The office of the auditor general has come under attack from the old guard as well as the new – for doing its job properly. Henri Kluever is standing his ground, reports Mungo Soggot
THE auditor general, Henri Kluever, has not had much luck with the Ministry of Mineral and Energy Affairs. As he took his seat at a parliamentary committee meeting in 1995 to explain why Mossgas, PW Botha’s synthetic fuel producer, was a financial black hole, he greeted the then mineral and energy affairs minister with a polite “How are you?” Pik Botha shot back: “What’s it got to do with you?”
Now, two years later, Botha’s successor, Penuell Maduna, has given the auditor general’s office its most severe drubbing since the passing of the new Constitution.
In Parliament, Maduna criticised Kluever’s office for failing to find evidence of foul play in the state’s oil companies – evidence the minister says he has unearthed with the help of a team of auditors from the private sector. Maduna has not let the auditor general’s office in on his investigation, the preliminary results of which were used to justify the suspension of the state’s top oil trader, Kobus van Zyl.
Maduna trumpeted the discovery by his auditors of a R170-million loss from the transfer of oil stocks. The loss referred to a “book debit” – a reflection of the Strategic Fuel Fund’s conservative accounting policy and not its efforts to pilfer state oil.
After the parliamentary lashing, which followed a series of snipes by Maduna’s office in the press, Kluever’s office decided against a public rebuttal – a decision he insists should be interpreted as cautious, not timid.
“I am not reluctant to take on anybody,” says Kluever. “It is easy enough to make enemies and we try not to. If push comes to shove we will. The problem is then you have made a more or less permanent enemy of the guy. I had that with the previous government too.”
Kluever’s office has openly slated financial mismanagement in both the national and provincial government. He is reluctant to finger the worst managed province. “But I can give an idea of some of the front runners in the competition: the Eastern Cape, the Northern Province. The front runners for the best-run provinces are Gauteng and the Western Cape.”
In his address to Parliament on the national government’s1995/96 accounts, Kluever said he had “serious doubts” about 22 departments’ accounts. Highlights of his critical tour of government’s shoddy financial mismanagement included R58-million in unauthorised expenditure at the Departmentof Health, which included R10- million on the Sarafina II Aids play.
Kluever, who was appointed for a seven-year term in 1993, is keen to emphasise the similarities between his treatment by the old government and the new. But he says: “It is my impression that the new government has not been enjoying this criticism, to put it bluntly. I am not sure if the displeasure is increasing, but it would seem so from some …”
He agrees Maduna’s attack is the most significant yet. “I am not immune to it. I still get all tensed up about it. If it becomes too general an attack on the attorney general’s office then I will have to take the government on and ask, do you want first-class auditing or don’t you? If government does not like the reporting that results from applying those standards then they must tell me what they want.”

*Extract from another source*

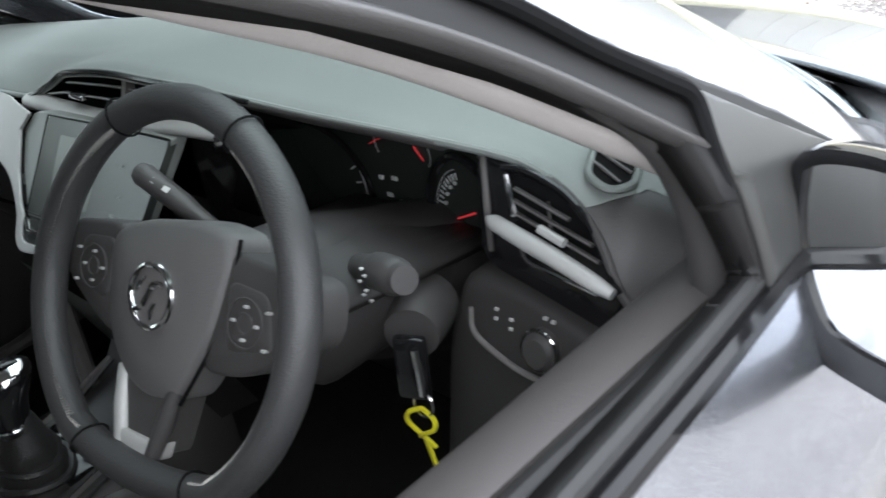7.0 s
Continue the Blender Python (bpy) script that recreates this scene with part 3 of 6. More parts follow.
PAN["sill"] = keep(SKIN, lambda v: 1.60 - v[:, 3], lambda v: v[:, 3] - 3.4, lambda v: v[:, 4] - .3222, lambda v: v[:, 3] - gap_rear(v[:, 4]) + GAPW, lambda v: .245 - v[:, 4])
DOORS = {}
def arch_line(v):
    """Below zero inside the soft edge round either wheel arch."""
    return np.minimum(*[np.hypot(v[:, 0] - cx, v[:, 2] - .31) - arch_crease(v[:, 0] - cx, v[:, 2] - .31) for cx in (.012, -2.545)])


def skin_normal(v, tris):
    """Outward normals of the skin, taken just inside the piece along its edges."""
    mid = v[tris].mean(1)[:, 3:5]
    to, count = np.zeros((len(v), 2)), np.zeros(len(v))
    for k in range(3):
        np.add.at(to, tris[:, k], mid - v[tris[:, k], 3:5])
        np.add.at(count, tris[:, k], 1)
    edges = np.sort(np.concatenate([tris[:, [0, 1]], tris[:, [1, 2]], tris[:, [2, 0]]]), 1)
    pairs, uses = np.unique(edges, axis=0, return_counts=True)
    rim = np.zeros(len(v), bool)
    rim[pairs[uses == 1].ravel()] = True
    size = np.linalg.norm(to, axis=1)[:, None]
    sz = v[:, 3:5] + np.where(rim[:, None], to / np.maximum(size, 1e-9) * .003, 0)
    e = .0011
    ds = skin(sz[:, 0] + e, sz[:, 1]) - skin(sz[:, 0] - e, sz[:, 1])
    dz = skin(sz[:, 0], sz[:, 1] + e) - skin(sz[:, 0], sz[:, 1] - e)
    n = np.cross(ds, dz)
    n /= np.maximum(np.linalg.norm(n, axis=1), 1e-12)[:, None]
    return n * np.where((n * np.stack([v[:, 0] + 1.1, v[:, 1], 0 * v[:, 0]], 1)).sum(1) < 0, -1, 1)[:, None], pairs[uses == 1]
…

The key difference between the auditor general’s status under the old and new regimes is that it, and other watchdog bodies like the public protector, are protected by the Constitution. The Constitution says these institutions “must be impartial and must exercise their powers and perform their functions without fear, favour or prejudice”. It also says: “Other organs of state, through legislative and other measures, must assist and protect these institutions to ensure the independence, impartiality, dignity and effectiveness of these institutions.” Considering the paltry state of political opposition, bodies like the auditor general are key checks on untrammelled African National Congress rule.
Kluever says he has already sought informal legal advice on Maduna’s attack and will probably seek formal counsel.
“I assure you we will not take it lying down. What I am doing is following due process. I did report fully to the [parliamentary] audit commission and they have to meet now.”
Kluever is reluctant to discuss tensions between his predominantly white office and the government in the context of an old guard-new guard struggle.
“The thing that is furthest from the mind of a financial technician like myself is politics. I try to understand it. There is only one world and there is only one auditing standard that applies. So the fact that you are white or brown or black makes no difference. You are going to apply those standards and you are going to get those results.”
Kluever says his office’s report on the Mpumalanga housing scandal – which involved friends of Minister of Housing Sankie Mthembi-Mahanyele – will contain no political comment. He says the report, due out shortly after Parliament reconvenes, will refer to any relationships that could have influenced due process, but that it will go no further. So he is unlikely to say anything about the role of director generals as whistle-blowers. In the Mpumalanga case, former housing director general Billy Cobbett alerted Kluever to the deal – which involved the granting of a R200-million housing contract to an unknown company run by the housing minister’s friend – and subsequently lost his job.
But Kluever has no immediate plans to take early retirement. “I feel I am making a contribution to making the new South Africa work. As long as I have that feeling I am prepared to stick it out.” He does add, rather swiftly, “I have got 29 months to go.”